Last month, seven undergraduates and one graduate student skipped the beach to be part of a new Spring Breakthrough class led by Bill Fick and Mark Olson of the Department of Art, Art History, and Visual Studies.

“Over the course of four days, we conceived, created, and installed the large-scale mural Visitors Please. On day one, students brainstormed ideas and researched visual materials in the advertising and poster collections of the David M. Rubenstein Rare Book & Manuscript Library, assembling a repertoire of bold visual motifs. On day two, students learned the fundamentals of screen printing, toured the Nasher Museum’s Pop América exhibition, and then set to work replicating colorful screen prints on adhesive-backed fabric. Day three saw more printing and then the remainder of the time was dedicated to installation, an exercise in both conceptual ideation and improvisational collage. The mural itself draws on Duke’s iconic stonework, as well as elements that evoke a concern for lost time, care for the environment, interconnection, and a hope that new futures can be imagined from the structures of the past.”—Bill Fick & Mark Olsen

Zhong Huang. All photos by Robert Zimmerman.

One of the students, Zhong Huang, describes the process as challenging: “We had to create a twenty-foot mural from design to finish in four days. Some late evenings, early mornings, and a lot of lukewarm coffee were involved. But I think our group leaned in to the creative control and responsibility we had.”

For the design, says Huang, “we aimed for a look towards the future. Our generation is growing up with a uniquely urgent and complicated set of global problems, particularly within the environment. We wanted the mural to acknowledge the history we inherited while focusing on the hope we have for the future.

“The color-changing stonework motif is from Duke’s West Campus. Duke is both a part of our problematic history and a part of our solutions, so the motif is interspersed throughout. The mural widens out as the viewer moves for left to right. We wanted to take the viewer from a sense of rigidity to an organic feeling of freedom.”

“We wanted the mural to acknowledge the history we inherited while focusing on the hope we have for the future.”—Zhong Huang

For the professors, it was not only a chance to hang out with students in a freewheeling, ungraded collaboration, but also an laboratory for new ideas. “A lot of interesting things came out of it for me—cool ideas I can use for teaching and for my own work and for collaborating with others,” says Fick.

One thing Olson brought to the table is an augmented reality app. Users with the app can point their phone at an image and parts of it start moving, text appears, or an audio clip plays.
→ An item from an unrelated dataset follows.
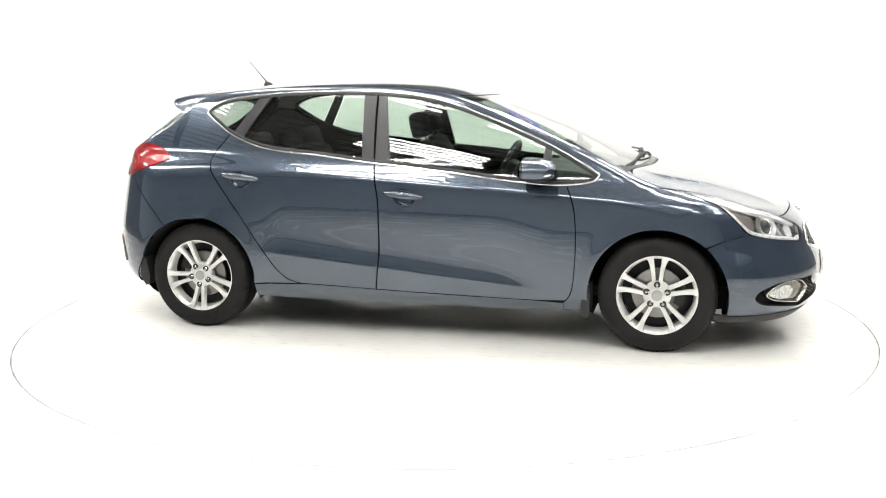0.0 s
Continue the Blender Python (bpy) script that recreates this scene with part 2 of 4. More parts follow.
def shell(chart, loop, holes=(), step=.03, lift=0.0, rim=.012, gap=.0019, ribs=()):
    """A panel of the skin as vertices, faces and corner normals. lift raises it off the skin; rim turns its edges inwards."""
    loops = [shrink(np.asarray(loop), gap)] + [shrink(np.asarray(h), -gap) for h in holes]
    flat, tris, rings = fill(loops, step, ribs)
    p = chart(flat)
    n = gradient(p)
    p = p + n * lift
    verts, faces, normals = list(map(tuple, p)), [], []
    for t in tris:
        faces.append(t)
        normals += [tuple(n[i]) for i in t]
    if rim:
        for ring in rings:
            mid = p[ring].mean(0)
            k = len(verts)
            verts += [tuple(p[i]) for i in ring] + [tuple(p[i] - n[i] * rim) for i in ring]
            m = len(ring)
            for j in range(m):
                j2 = (j + 1) % m
                e = p[ring[j2]] - p[ring[j]]
                s = np.cross(e, n[ring[j]])
                s = s / max(np.linalg.norm(s), 1e-9)
                faces.append((k + j, k + m + j, k + m + j2, k + j2))
                normals += [tuple(s)] * 4
    return verts, faces, normals


def mirrored(data):
    v, f, n = data
    out, k = [], 0
    for face in f:
        m = n[k:k + len(face)]
        k += len(face)
        out += [(a, -b, c) for a, b, c in reversed(m)]
    return [(a, -b, c) for a, b, c in v], [tuple(reversed(face)) for face in f], out


def link_mesh(name, data, material, parent=None, label=""):
    me = bpy.data.meshes.new(name)
    v, f, n = data
    if n:                                     # wind every face as its normals point
        q, k, f2, n2 = np.array(v), 0, [], []
        for face in f:
            m = n[k:k + len(face)]
            k += len(face)
            a, b, c = q[face[0]], q[face[1]], q[face[2]]
            u, w = b - a, c - a
            g = (u[1] * w[2] - u[2] * w[1], u[2] * w[0] - u[0] * w[2], u[0] * w[1] - u[1] * w[0])
            if sum(g[i] * (m[0][i] + m[1][i] + m[2][i]) for i in range(3)) < 0:
                face, m = face[::-1], m[::-1]
            f2.append(face)
            n2 += m
        f, n = f2, n2
    me.from_pydata(v, [], f)
    if n:
        me.polygons.foreach_set("use_smooth", [True] * len(me.polygons))
        me.normals_split_custom_set(n)
    me.materials.append(material)
    ob = new(name, me)
    ob.parent = parent
    if label:
        ob["label"] = label
    return ob


def part(name, bm, material, parent=None, label="", smooth=40):
    """Link a bmesh as one mesh object under a thing or part."""
    me = bpy.data.meshes.new(name)
    bmesh.ops.recalc_face_normals(bm, faces=bm.faces)
    bm.to_mesh(me)
    bm.free()
    me.materials.append(material)
    if smooth:
        me.polygons.foreach_set("use_smooth", [True] * len(me.polygons))
        me.set_sharp_from_angle(angle=radians(smooth))
    ob = new(name, me)
    ob.parent = parent
    if label:
        ob["label"] = label
    return ob


def box(bm, x0, x1, y0, y1, z0, z1, bevel=0.0, m=None):
    r = bmesh.ops.create_cube(bm, size=1)["verts"]
    for v in r:
        v.co = Vector((x0 + (v.co.x + .5) * (x1 - x0), y0 + (v.co.y + .5) * (y1 - y0), z0 + (v.co.z + .5) * (z1 - z0)))
    if bevel:
        es = list({e for v in r for e in v.link_edges})
        r = list({v for v in bmesh.ops.bevel(bm, geom=es, offset=bevel, segments=3, affect="EDGES", profile=.5)["verts"]} | {v for v in r if v.is_valid})
    if m:
        for v in r:
            v.co = m @ v.co
    return r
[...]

Fick and Olson experimented with some virtual reality extensions of the mural over spring break and are hoping to continue that work during the summer.

“It wasn’t the restful spring break experience that I’m used to, but I’m glad I did it,” says Huang. “I learned a completely new skill and had a lot of fun exercising my creativity.”

See the mural, Visitors Please, on the first floor of the Ruby (and sprinkled throughout the building)!